I’m not a statistical mechanics guy either. On thinking some more about it though, reversibility would require perfectly “elastic collisions” between molecules. However, when the molecules approach each other the first thing that would happen, I think, would be redistribution of the charge in the outer shells of the atoms. This would be an acceleration of electric charges which results in EM radiation, probably somewhere in the long IR. Energy would be lost as heat and to be distributed randomly around the universe. So it couldn’t be recovered by the original particles and the collision wouldn’t be “elastic.”
That’s my take anyway.
We see spontaneously melting ice all of the time. And we will continue to do so as long as there is material around that is above the freezing temperature.
Well yes, of course we see spontaneously melting ice above the freezing temperature. We also see spontaneously freezing water below the freezing temperature, eh? My basic take on it is this: the liquid phase is a higher entropy state than the solid phase. Ergo, spontaneous freezing can’t possibly be irreversible from a purely entropic standpoint.

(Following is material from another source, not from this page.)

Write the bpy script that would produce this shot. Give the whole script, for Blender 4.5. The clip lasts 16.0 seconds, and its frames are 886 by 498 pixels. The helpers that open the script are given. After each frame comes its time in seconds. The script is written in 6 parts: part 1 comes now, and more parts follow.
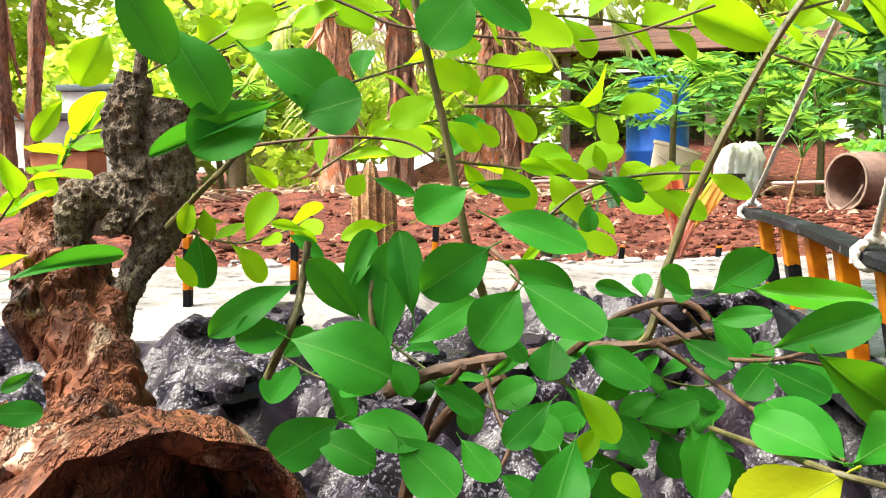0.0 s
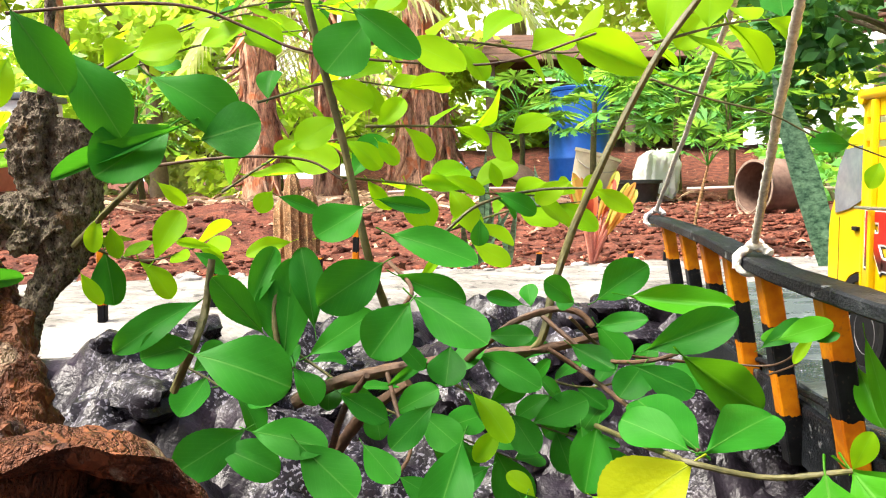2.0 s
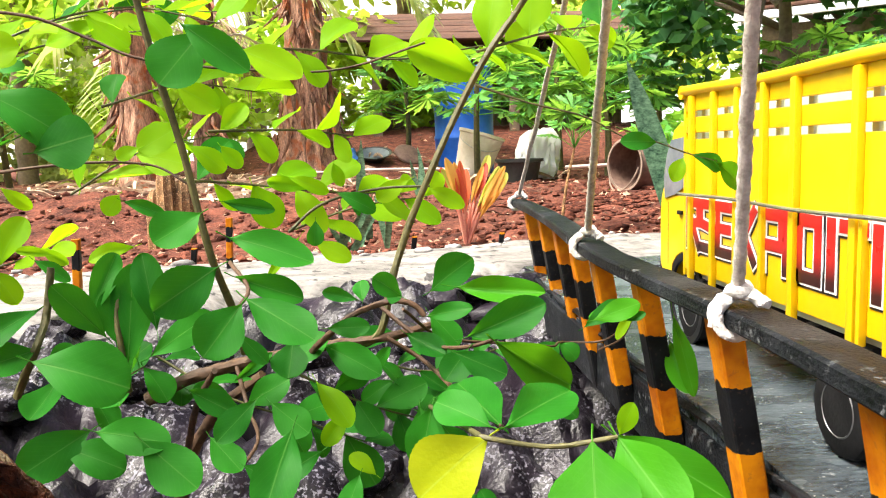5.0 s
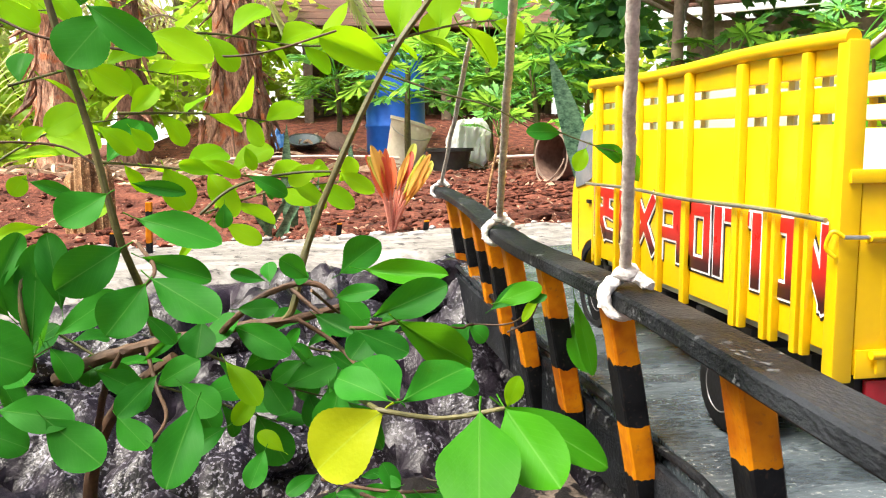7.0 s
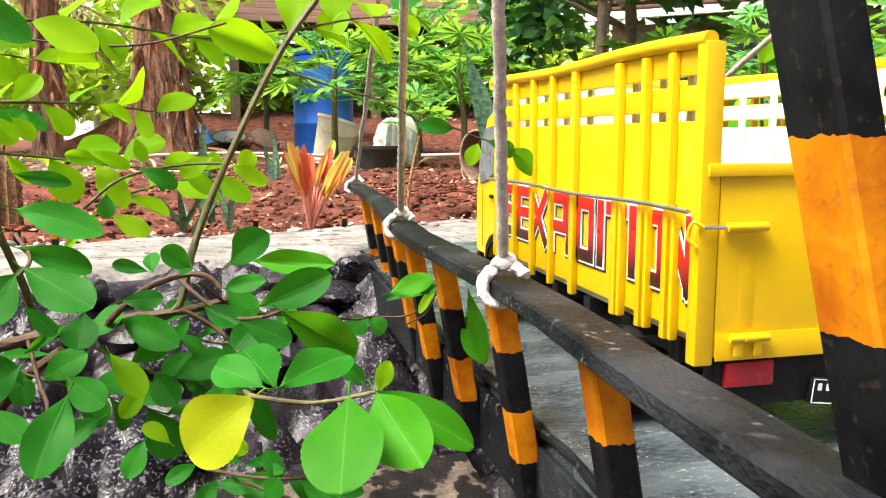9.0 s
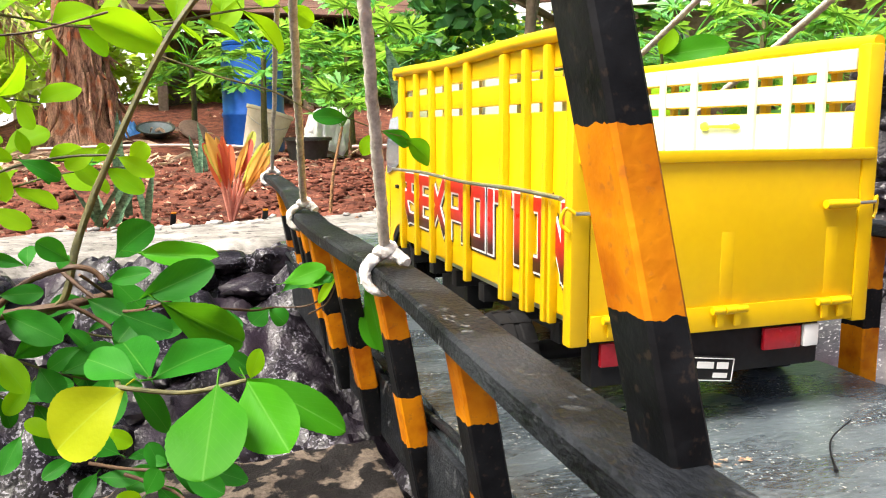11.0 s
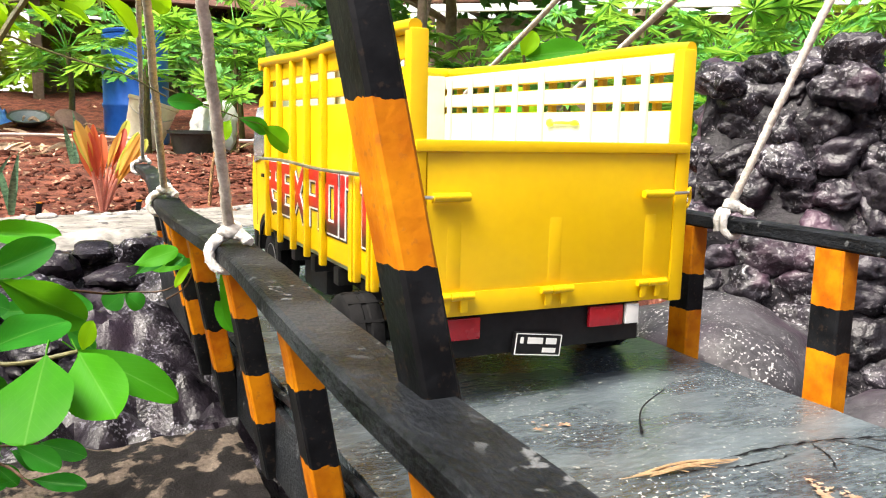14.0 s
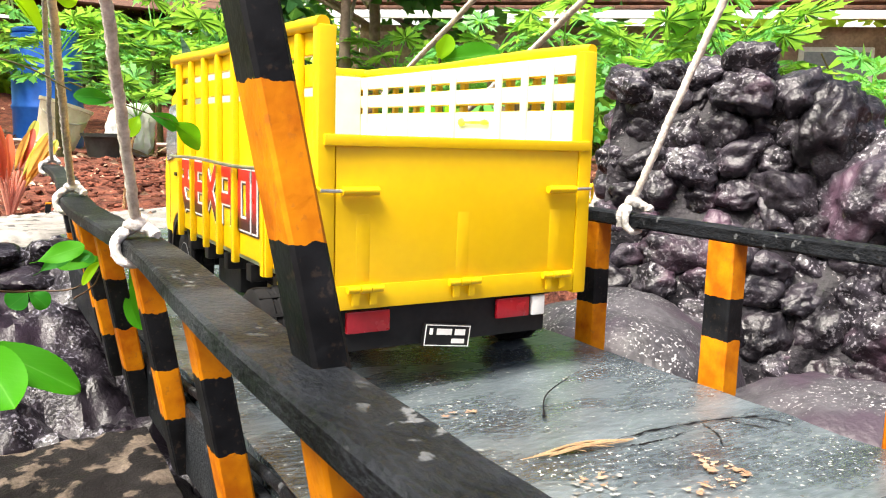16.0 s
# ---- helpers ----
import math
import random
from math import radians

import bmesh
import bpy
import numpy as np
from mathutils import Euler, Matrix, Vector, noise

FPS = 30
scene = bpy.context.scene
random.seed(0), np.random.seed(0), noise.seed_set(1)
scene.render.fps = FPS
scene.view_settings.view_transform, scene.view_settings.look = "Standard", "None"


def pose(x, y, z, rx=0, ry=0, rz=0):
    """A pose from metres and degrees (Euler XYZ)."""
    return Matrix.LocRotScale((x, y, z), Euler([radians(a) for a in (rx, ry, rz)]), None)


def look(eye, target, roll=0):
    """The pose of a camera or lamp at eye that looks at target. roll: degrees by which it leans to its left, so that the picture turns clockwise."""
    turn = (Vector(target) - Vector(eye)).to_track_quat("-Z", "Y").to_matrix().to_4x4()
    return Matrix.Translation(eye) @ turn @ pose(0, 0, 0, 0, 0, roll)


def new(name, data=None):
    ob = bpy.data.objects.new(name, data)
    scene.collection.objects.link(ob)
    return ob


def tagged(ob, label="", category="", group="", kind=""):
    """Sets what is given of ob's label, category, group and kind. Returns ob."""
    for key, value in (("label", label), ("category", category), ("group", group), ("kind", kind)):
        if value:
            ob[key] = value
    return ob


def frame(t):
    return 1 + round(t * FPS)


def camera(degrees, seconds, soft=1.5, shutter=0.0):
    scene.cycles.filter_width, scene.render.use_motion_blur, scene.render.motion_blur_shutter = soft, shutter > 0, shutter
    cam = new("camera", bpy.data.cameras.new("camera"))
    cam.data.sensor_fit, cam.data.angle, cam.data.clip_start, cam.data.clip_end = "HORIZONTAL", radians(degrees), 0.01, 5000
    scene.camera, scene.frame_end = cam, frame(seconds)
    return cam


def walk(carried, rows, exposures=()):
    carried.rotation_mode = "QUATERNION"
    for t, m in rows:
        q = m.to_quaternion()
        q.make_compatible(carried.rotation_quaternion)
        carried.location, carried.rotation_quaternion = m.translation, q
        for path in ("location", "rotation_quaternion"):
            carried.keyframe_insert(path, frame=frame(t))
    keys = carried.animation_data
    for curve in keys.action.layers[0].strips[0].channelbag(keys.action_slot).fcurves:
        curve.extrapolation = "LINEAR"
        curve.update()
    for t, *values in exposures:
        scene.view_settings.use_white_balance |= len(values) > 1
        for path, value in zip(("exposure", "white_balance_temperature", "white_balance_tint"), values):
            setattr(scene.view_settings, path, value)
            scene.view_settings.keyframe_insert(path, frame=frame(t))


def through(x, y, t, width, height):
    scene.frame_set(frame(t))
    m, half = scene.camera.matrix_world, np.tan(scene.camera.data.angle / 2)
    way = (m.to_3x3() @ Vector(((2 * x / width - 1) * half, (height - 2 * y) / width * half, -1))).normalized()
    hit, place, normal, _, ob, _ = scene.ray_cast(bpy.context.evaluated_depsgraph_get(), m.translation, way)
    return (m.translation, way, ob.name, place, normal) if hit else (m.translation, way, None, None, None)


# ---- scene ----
cam = camera(57.38, 16.0, soft=1.1)

PATH = [
    (0, (-0.3236, -0.2970, 0.1648), (-0.4695, 0.6872, 0.0650), -0.40),
    (0.5, (-0.3178, -0.3031, 0.1668), (-0.4487, 0.6834, 0.0685), -0.57),
    (1, (-0.3130, -0.3077, 0.1697), (-0.4219, 0.6813, 0.0700), -0.49),
    (1.5, (-0.3095, -0.3126, 0.1695), (-0.3934, 0.6792, 0.0739), -0.61),
    (2, (-0.3051, -0.3179, 0.1707), (-0.3649, 0.6760, 0.0786), -0.84),
    (2.5, (-0.2995, -0.3238, 0.1742), (-0.3371, 0.6711, 0.0810), -1.21),
    (3, (-0.2950, -0.3302, 0.1799), (-0.3097, 0.6646, 0.0798), -1.24),
    (3.5, (-0.2899, -0.3347, 0.1836), (-0.2831, 0.6596, 0.0773), -1.50),
    (6, (-0.2655, -0.3598, 0.1841), (-0.1537, 0.6251, 0.0513), -1.20),
    (6.5, (-0.2638, -0.3641, 0.1854), (-0.1322, 0.6176, 0.0476), -0.82),
    (7, (-0.2595, -0.3680, 0.1826), (-0.1063, 0.6107, 0.0464), -0.65),
    (7.5, (-0.2566, -0.3726, 0.1827), (-0.0799, 0.6020, 0.0452), -0.35),
    (8, (-0.2524, -0.3777, 0.1842), (-0.0536, 0.5923, 0.0440), -0.30),
    (8.5, (-0.2469, -0.3839, 0.1816), (-0.0277, 0.5820, 0.0437), 0.13),
    (9, (-0.2350, -0.3833, 0.1790), (0.0003, 0.5788, 0.0411), -0.03),
    (11.5, (-0.2028, -0.4055, 0.1782), (0.1263, 0.5270, 0.0292), 0.17),
    (12, (-0.1979, -0.4108, 0.1740), (0.1513, 0.5148, 0.0282), 0.66),
    (12.5, (-0.1927, -0.4152, 0.1721), (0.1720, 0.5045, 0.0269), 0.84),
    (13, (-0.1906, -0.4229, 0.1708), (0.1997, 0.4864, 0.0264), 1.04),
    (13.5, (-0.1889, -0.4284, 0.1720), (0.2186, 0.4728, 0.0248), 1.15),
    (14, (-0.1878, -0.4352, 0.1721), (0.2405, 0.4561, 0.0234), 1.32),
    (14.5, (-0.1863, -0.4421, 0.1721), (0.2611, 0.4398, 0.0234), 1.39),
    (15, (-0.1844, -0.4452, 0.1700), (0.2838, 0.4262, 0.0238), 1.46),
    (15.5, (-0.1846, -0.4503, 0.1688), (0.3031, 0.4108, 0.0246), 1.61),
    (16, (-0.1842, -0.4516, 0.1658), (0.3247, 0.3981, 0.0275), 1.77),
]
walk(cam, [(t, look(eye, target, roll)) for t, eye, target, roll in PATH], exposures=[(0.0, 1.46), (3.5, 1.42), (7.0, 1.28), (9.0, 1.22), (12.0, 1.24), (15.3, 1.27), (16.0, 1.42)])

# ---- light ----
world = bpy.data.worlds.new("world")
scene.world = world
world.use_nodes = True
sky = world.node_tree.nodes.new("ShaderNodeTexSky")
sky.sky_type = "NISHITA"
sky.sun_disc = False
sky.air_density, sky.dust_density, sky.ozone_density = 0.8, 8.0, 0.3
SUN_DIR = Vector((-0.46, -0.14, 0.87)).normalized()
sky.sun_elevation = math.asin(SUN_DIR.z)
sky.sun_rotation = math.atan2(SUN_DIR.x, SUN_DIR.y)
world.node_tree.nodes["Background"].inputs[1].default_value = 0.098
world.node_tree.links.new(sky.outputs[0], world.node_tree.nodes["Background"].inputs[0])
sun = new("sun", bpy.data.lights.new("sun", "SUN"))
sun.data.energy = 4.6
sun.data.angle = radians(32.0)
sun.data.color = (1.0, 0.95, 0.86)
sun.matrix_world = look(SUN_DIR * 20, (0, 0, 0))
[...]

Well, I could imagine that if there was an ice cube sitting in a freezer, the air not around the ice cube might spontaneously drop down to 1 degree K and the air around the ice cube would warm up to whatever and melt the ice cube.
What I am really intruiged about now:
Imagine you have a bounded, fixed size universe. Even after its eventual heat death, there is still hope for intelligent life since stars could spontaneously appear. It doesnt matter if the probability is 10^100 or 10^10^100, the life of the universe is INFINITE so theoretically, anything that still conserves energy CAN AND WILL happen.